Each tot got his/her own fluffy bowl of cornstarch to incorporate into their water play.
Some used their fingers to transfer the cornstarch into the water, while others used their spoons.
Pretty soon, the mixture turned into the substance affectionately known as “goop” which makes for a fantastic sensory experience…one moment solid, the next liquid, and just plain fun to slip through your fingers!
The little ones stayed engaged in our color lab activity for a little over an hour. That is a great amount of time for this age group, especially with the distraction of playing with friends and new rotation of toys! If you can, repeat this activity several different times. We did it again this morning, and it was interesting to note that the twins were more engaged in different parts of the activity than they were yesterday. For example, yesterday they were much more interested in the “goop” portion of the playdate, but this morning they spent most of their time transferring the colored water and experimenting with using the turkey basters and droppers.
Benefits and Extension Activities
This activity was a very rich group language stimulation experience. As you can see by my description, although we did name and discuss colors with the little ones, learning colors was not the main focus of the activity. We focused more on the functional aspects of communication, providing modeling of new vocabulary and prompting them to use speech to express their wants and needs as well as describe their actions and interact socially with each other (“Sydney have a turn? Thank you, Bubba!”)

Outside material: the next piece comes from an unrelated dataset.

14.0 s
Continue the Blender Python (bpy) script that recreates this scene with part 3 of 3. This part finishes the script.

If you are working on expanding your child’s vocabulary, try to work in words from the activity into your everyday conversation or routines. To help you remember during the day, put a note with a few targeted words in a place where you will be likely to use them naturally. For example, it would be easy to use the words “dribble,” “drip,” and “squirt” while helping your child wash his/her hands in the sink, so putting a post-it with those words written on it right by the faucet would serve as a great environmental cue for you. The more you can repeat new vocabulary and use it in different scenarios throughout your day, the more likely your child will learn it and begin to use it, too!
Speaking of social development, this type of activity is great for practicing early social skills such as turn taking and sharing. This is why I didn’t provide a wooden spoon for each child during the water coloring portion of the activity- it forced them to wait for their turn in order to participate. Seems like a small detail, but it really makes a difference!

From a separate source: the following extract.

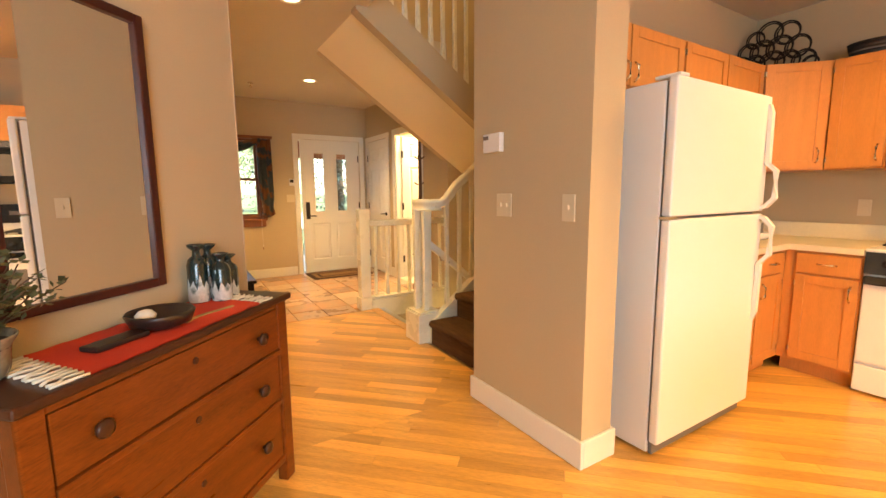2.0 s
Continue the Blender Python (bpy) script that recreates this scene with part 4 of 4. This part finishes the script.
X_B, Y_B = 3.69, 1.44   # fronts of the base cabinets
cabinet_unit(AT((2.86, Y_B, 0)), X_B - 2.86, Y_K - Y_B, 0, 0.86, [(0.02, 0.40, 0.715, 0.845, 0, (0.21, 0.78, False)), (0.02, 0.40, 0.12, 0.70, 0, (0.06, 0.61, True)), (0.42, 0.76, 0.715, 0.845, 0, (0.59, 0.78, False)), (0.42, 0.76, 0.12, 0.70, 0, (0.46, 0.61, True))], "honey maple base cabinet with drawers and doors", True)
cabinet_unit(AT((X_B, Y_B - 0.002, 0)) @ EAST, 0.40, X_K - X_B, 0, 0.86, [(0.07, 0.39, 0.715, 0.845, 0, (0.23, 0.78, False)), (0.07, 0.39, 0.12, 0.70, 0, (0.355, 0.61, True))], "honey maple base cabinet beside the stove", True)
wt = thing("worktop", AT((2.85, Y_K, 0.86)), "cream laminate L-shaped worktop with upstand", "worktop")
part("slab", prism([(0.0, 0.0), (0.0, Y_B - 0.03 - Y_K), (X_B - 0.03 - 2.85, Y_B - 0.03 - Y_K), (X_B - 0.03 - 2.85, 1.037 - Y_K), (X_K - 2.85, 1.037 - Y_K), (X_K - 2.85, 0.0)], 0.002, 0.04, "z"), M_LAMINATE, wt)
part("upstand", boxes((0.0, X_K - 2.85, -0.02, 0.0, 0.041, 0.15), (X_K - 2.87, X_K - 2.85, 1.037 - Y_K, -0.02, 0.041, 0.15), bevel=0.003), M_LAMINATE, wt)
oc = thing("wall_outlet", AT((X_K, 1.22, 1.13)) @ EAST, "pale wall outlet above the worktop", "outlet")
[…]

This activity also provided stimulation in the areas of fine motor development and coordination (spooning, transferring, pouring, using the basters and droppers) and problem solving (What will happen if I combine these two colors or substances? How will I get the cornstarch from the bowl to the tray?).
This activity could be adapted even further for a minimally verbal or nonverbal child by providing picture symbols to accompany the vocabulary you are targeting. Even children in the early/emerging language stage like our little ones could benefit from picture symbols to reinforce new vocabulary/concepts.
For children with higher language levels/older children, there are many ways this activity can be extended.
A few suggestions from The Language of Art (please see the book for a complete list, and more great art activities):
- Using the exploration to practice the scientific method by making observations and predictions about color mixing or transforming solids into liquids
- Write directions on how to turn cornstarch from a solid into a liquid
- Write a story about the meeting between two of the primary colors you introduced, from the perspective of one of the colors
- Use the colored water to create a reference display for your art room by having the children color the water by adding measured drops of food coloring (i.e. three drops yellow, one drop blue to make light green). Have the children label the lids with the recipes for each color and arrange the jars in a rainbow along a sunny window- this makes a beautiful decoration as well as a handy reference for mixing colors for a variety of media. *We are ABSOLUTELY doing this when my twins are old enough to handle the project! What an awesome idea!
More suggestions from my own brain:
- Have the children retell the steps of the activity when you are finished. Write down their words exactly as they dictate. Younger children can create a book with their sentences by illustrating each step. If you are an SLP working on grammar/language targets such as pronouns or past tense forms, have the children reread their sentences and correct their language as necessary/appropriate.
- Use the steps of this activity for sequencing activities after you have completed it.
- Use the “goop” you create to make paintings or abstract art– explore how different actions (dribbling, dripping, spreading with fingers or a brush) create different marks on your canvas or paper. This would also be fun to dribble on a mirror or bubble wrap.
I hope you enjoyed reading about our color lab activity!